In the United States, members of minority groups have less economic resources and thus usually can't afford the best possible defense and therefor have been disproportionately affected by the death penalty. Those who were often sentenced to death were considered to be "outsiders," or foreigners, minorities and people who were not from the immediate community. .
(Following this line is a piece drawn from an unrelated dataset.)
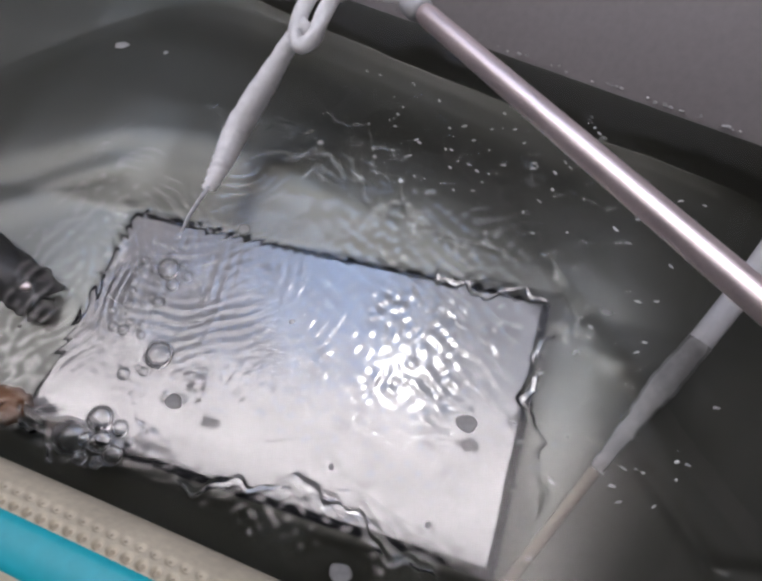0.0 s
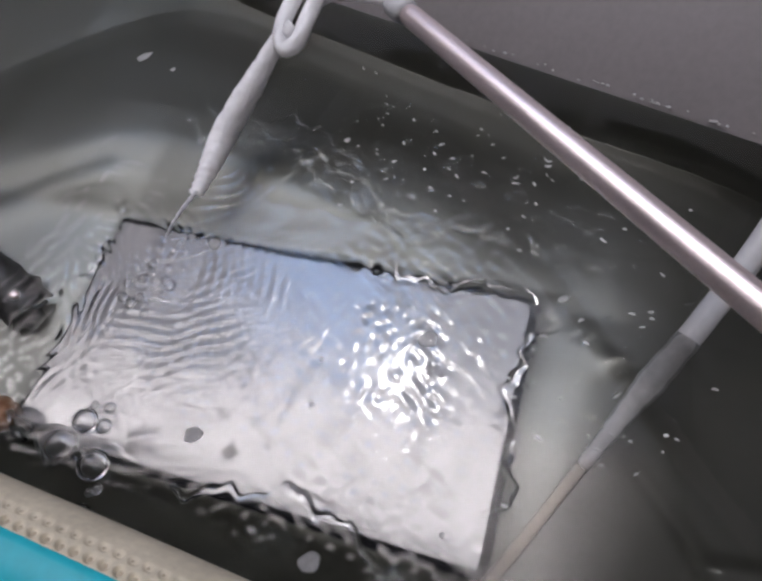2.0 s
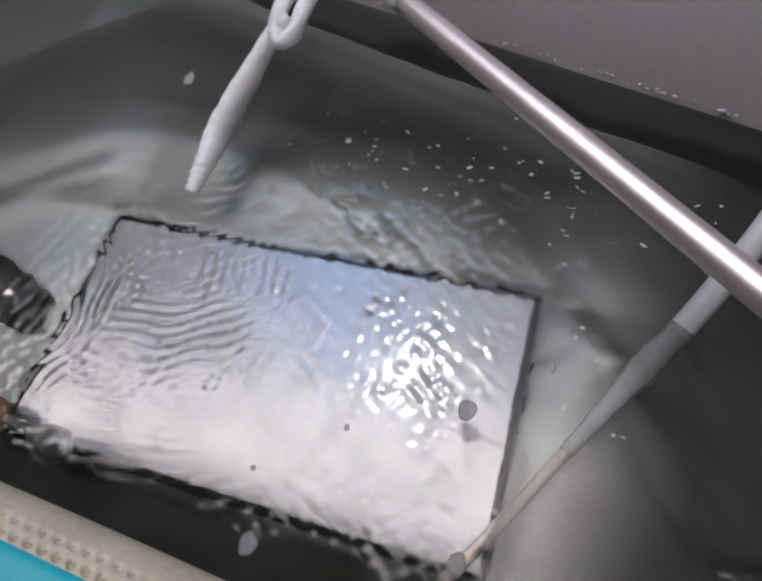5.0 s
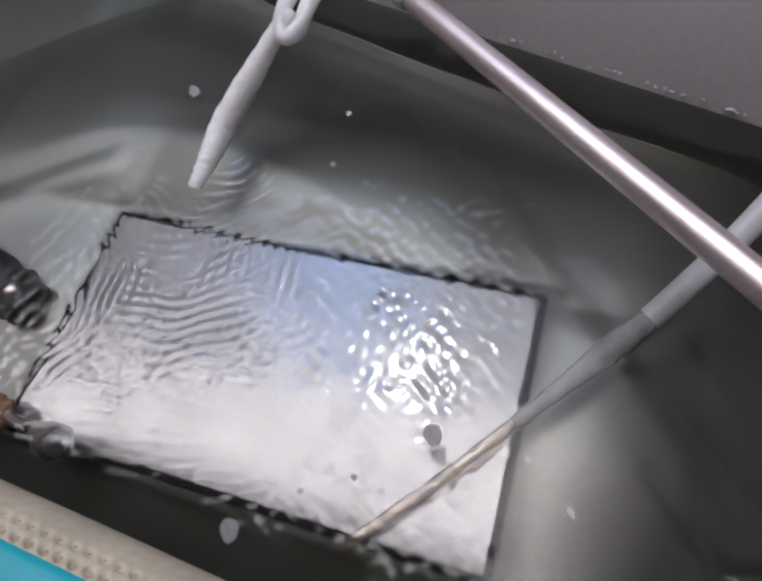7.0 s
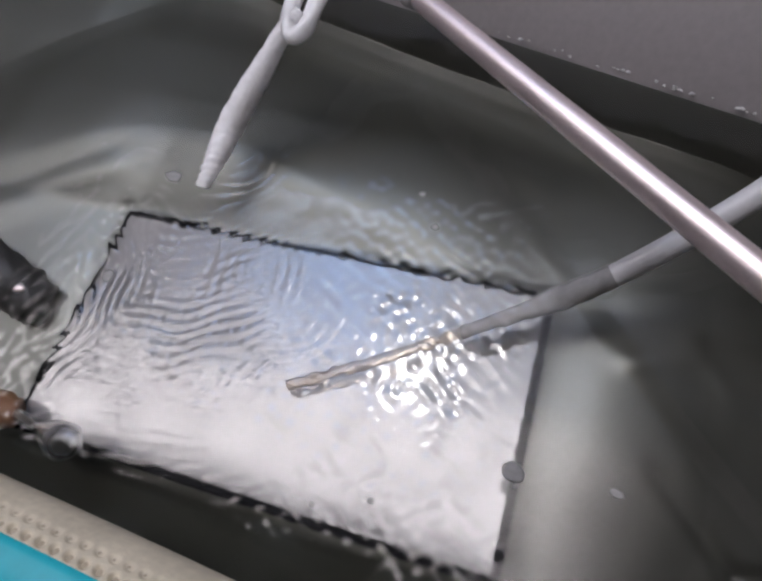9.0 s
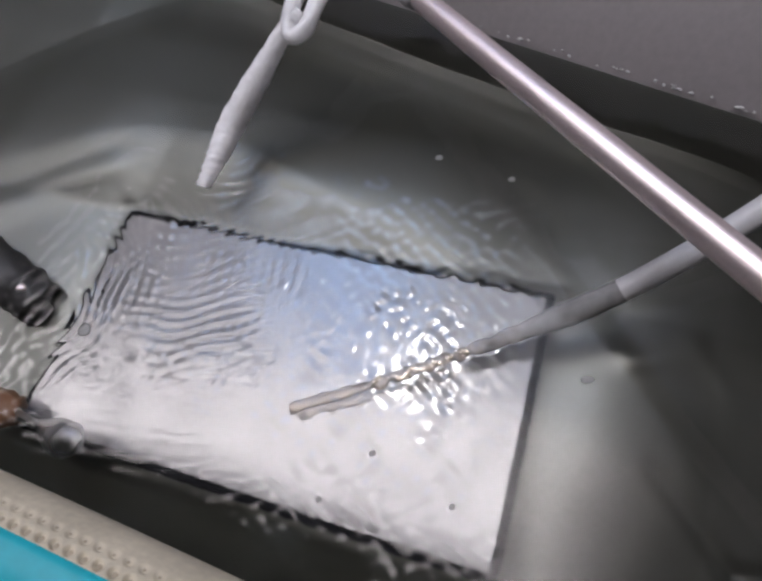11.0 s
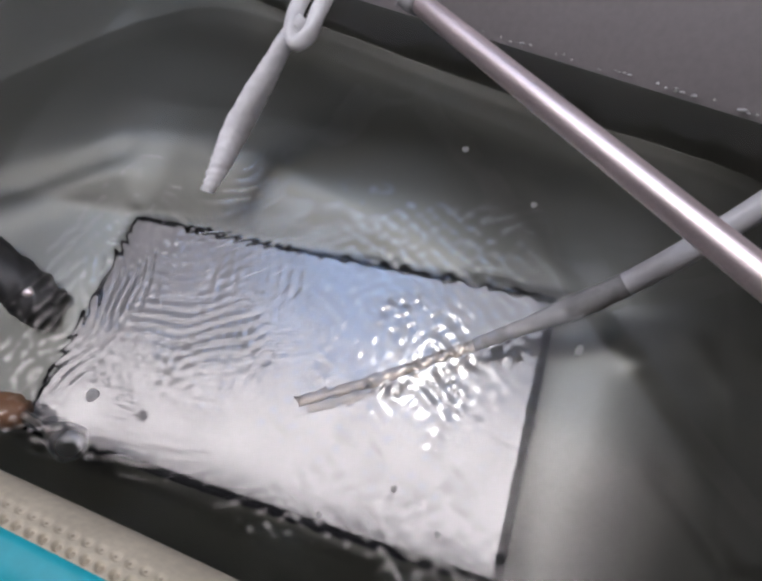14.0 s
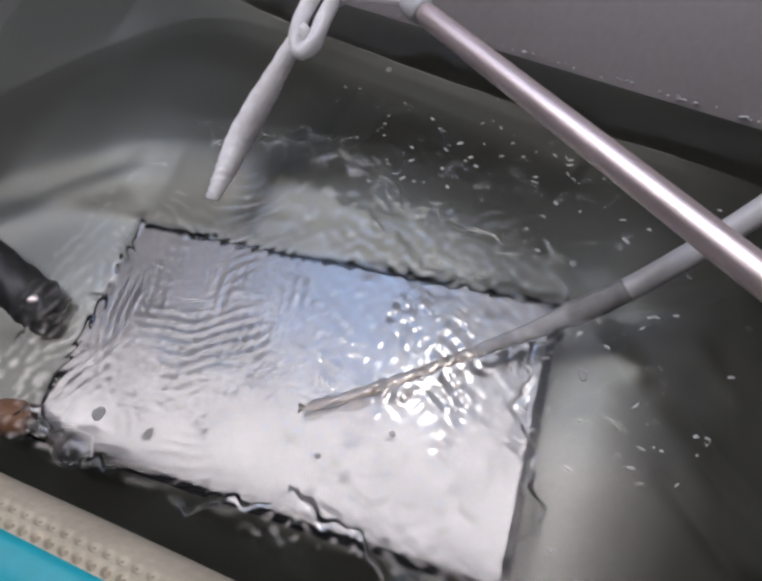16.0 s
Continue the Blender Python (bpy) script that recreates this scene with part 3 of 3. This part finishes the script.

By the 1830s and 1840s, the anti-death-penalty movement began to have a significant impact. More states began to reduce the number of capital crimes and made laws more flexible. By 1846 in Michigan, treason was the only capital crime. In 1852 Rhode Island eliminated capital punishment for everything except murder committed by a convict already sentenced to life in prison. By 1861, three-quarters of the states had removed burglary and robbery from their lists of capital crimes. By the turn of the century, 18 states and U.S. territories allowed juries to grant life imprisonment for capital crimes. In 1853, Wisconsin eliminated capital punishment entirely and from the years 1897 to 1917, ten more states followed suit. In Minnesota, in 1906, a man was hanged with a rope that was too long and instead of dying instantly from a broken neck, the man dangled in the air for more than 14 minutes until he died by strangulation. So many people were appalled by the execution that it led to the 1911 repeal of Minnesota's death laws. Some people in the states where capital punishment no longer existed took the law into their own hands and killed criminals with guns and beatings. In part to reduce the number of lynching, 8 out of 10 states that had already abolished the death penalty from 1897 to 1917 reinstated it within only a few years. .
The electric chair was first used on August 6, 1890, to execute William Kemmler of Buffalo, New York. Kemmler was convicted of murdering his girlfriend with an axe. Kemmler's right leg and head were shaved and a white paste that enhances the flow of electricity was rubbed onto his head.